### Task data

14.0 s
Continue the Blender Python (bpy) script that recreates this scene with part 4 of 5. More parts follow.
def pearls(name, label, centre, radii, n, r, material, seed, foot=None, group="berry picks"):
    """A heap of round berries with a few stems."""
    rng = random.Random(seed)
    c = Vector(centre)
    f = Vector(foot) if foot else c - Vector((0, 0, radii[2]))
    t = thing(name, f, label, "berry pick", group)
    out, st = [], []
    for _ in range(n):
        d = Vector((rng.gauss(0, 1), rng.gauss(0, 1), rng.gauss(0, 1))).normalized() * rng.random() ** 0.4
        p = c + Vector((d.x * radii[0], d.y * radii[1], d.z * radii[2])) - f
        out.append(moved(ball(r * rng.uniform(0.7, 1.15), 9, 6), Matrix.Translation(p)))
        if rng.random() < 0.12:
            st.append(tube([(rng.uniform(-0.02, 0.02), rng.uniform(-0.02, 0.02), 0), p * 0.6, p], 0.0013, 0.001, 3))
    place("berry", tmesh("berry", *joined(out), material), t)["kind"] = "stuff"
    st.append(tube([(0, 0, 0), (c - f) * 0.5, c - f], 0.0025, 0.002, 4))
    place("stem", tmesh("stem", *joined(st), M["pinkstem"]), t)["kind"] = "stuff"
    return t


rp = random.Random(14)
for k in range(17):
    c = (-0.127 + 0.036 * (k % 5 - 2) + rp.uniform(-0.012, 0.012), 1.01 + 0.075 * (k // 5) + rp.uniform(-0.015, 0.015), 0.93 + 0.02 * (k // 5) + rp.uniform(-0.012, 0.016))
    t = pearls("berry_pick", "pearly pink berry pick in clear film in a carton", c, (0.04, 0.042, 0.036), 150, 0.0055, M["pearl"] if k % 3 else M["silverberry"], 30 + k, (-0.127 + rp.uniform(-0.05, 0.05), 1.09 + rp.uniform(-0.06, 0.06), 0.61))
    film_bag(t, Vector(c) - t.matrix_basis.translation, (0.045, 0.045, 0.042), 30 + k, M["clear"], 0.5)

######
### Task data

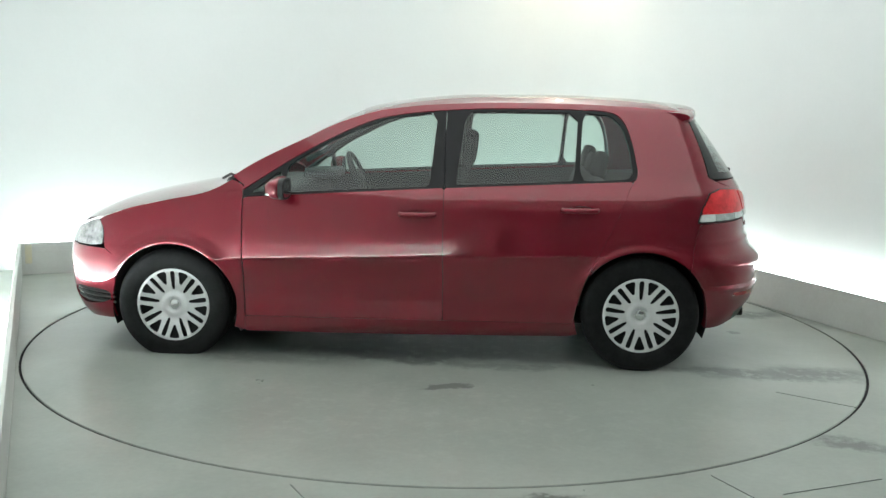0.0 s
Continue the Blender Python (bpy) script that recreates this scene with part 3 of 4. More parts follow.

######
### Task data

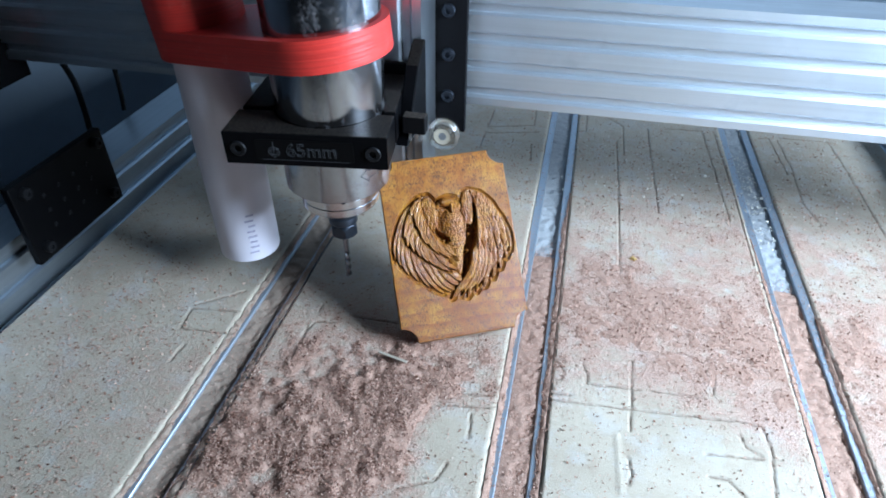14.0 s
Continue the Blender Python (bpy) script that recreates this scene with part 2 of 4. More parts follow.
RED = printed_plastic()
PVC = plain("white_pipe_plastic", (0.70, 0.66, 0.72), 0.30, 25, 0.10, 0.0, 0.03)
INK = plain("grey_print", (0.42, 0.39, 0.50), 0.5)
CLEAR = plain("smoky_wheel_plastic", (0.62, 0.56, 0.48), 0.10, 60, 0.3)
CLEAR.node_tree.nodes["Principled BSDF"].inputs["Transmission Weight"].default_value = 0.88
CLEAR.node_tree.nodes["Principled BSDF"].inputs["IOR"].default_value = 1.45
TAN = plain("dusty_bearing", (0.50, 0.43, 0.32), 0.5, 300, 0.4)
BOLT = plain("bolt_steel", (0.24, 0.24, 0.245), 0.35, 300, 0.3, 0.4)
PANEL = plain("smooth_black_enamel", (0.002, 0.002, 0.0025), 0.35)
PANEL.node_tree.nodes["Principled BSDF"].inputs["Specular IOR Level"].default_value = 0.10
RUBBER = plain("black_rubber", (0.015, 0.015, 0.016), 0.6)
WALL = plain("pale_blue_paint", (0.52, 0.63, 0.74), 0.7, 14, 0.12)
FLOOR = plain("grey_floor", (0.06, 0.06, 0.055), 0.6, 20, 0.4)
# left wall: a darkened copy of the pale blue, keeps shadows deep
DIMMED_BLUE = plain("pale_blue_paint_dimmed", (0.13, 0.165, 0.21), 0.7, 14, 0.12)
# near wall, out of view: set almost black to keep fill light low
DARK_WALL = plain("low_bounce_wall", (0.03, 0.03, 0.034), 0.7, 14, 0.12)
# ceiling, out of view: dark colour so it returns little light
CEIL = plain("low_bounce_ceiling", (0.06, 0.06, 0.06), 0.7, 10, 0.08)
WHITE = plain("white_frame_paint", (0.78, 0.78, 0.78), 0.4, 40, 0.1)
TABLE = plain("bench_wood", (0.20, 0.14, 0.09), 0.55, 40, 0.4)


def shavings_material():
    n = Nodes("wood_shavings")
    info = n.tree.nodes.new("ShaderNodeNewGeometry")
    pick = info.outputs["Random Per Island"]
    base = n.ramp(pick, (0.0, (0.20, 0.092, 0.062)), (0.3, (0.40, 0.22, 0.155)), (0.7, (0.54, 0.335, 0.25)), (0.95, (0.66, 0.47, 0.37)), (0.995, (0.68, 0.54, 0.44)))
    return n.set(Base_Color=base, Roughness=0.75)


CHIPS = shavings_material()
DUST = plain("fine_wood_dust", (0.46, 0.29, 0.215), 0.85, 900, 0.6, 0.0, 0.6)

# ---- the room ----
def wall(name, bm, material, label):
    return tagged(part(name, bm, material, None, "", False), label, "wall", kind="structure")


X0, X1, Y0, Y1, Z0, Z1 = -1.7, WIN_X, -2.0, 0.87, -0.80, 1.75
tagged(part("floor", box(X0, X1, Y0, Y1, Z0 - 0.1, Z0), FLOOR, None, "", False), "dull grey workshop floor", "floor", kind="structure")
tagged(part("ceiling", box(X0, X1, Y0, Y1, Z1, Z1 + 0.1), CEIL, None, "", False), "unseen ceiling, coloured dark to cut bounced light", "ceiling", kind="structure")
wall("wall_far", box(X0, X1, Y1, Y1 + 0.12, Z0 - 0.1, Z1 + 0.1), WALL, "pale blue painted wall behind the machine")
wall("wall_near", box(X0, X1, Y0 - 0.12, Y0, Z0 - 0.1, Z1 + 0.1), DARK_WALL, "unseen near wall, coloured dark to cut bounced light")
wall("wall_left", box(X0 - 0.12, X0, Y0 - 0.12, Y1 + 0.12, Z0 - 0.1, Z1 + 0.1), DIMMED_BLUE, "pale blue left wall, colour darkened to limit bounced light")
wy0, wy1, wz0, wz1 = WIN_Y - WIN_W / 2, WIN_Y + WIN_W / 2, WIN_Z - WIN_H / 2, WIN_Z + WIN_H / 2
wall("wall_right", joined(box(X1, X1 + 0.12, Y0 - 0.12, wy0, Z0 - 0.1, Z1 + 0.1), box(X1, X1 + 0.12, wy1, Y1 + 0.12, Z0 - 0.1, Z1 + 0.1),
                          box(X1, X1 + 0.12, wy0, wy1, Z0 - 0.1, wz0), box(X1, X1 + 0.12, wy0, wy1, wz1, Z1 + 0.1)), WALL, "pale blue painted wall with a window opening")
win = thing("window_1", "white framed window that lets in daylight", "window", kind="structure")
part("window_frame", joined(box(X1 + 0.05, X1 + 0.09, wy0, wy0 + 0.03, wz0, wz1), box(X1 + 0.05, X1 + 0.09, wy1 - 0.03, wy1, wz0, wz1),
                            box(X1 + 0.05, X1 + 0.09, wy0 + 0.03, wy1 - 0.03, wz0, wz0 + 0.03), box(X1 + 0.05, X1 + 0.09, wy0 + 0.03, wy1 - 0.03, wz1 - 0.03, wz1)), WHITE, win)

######

What the task requires ->
Look over the listing above. Pick out and copy every line that includes "scene".

Final result ->
Continue the Blender Python (bpy) script that recreates this scene with part 4 of 5. More parts follow.
Continue the Blender Python (bpy) script that recreates this scene with part 3 of 4. More parts follow.
Continue the Blender Python (bpy) script that recreates this scene with part 2 of 4. More parts follow.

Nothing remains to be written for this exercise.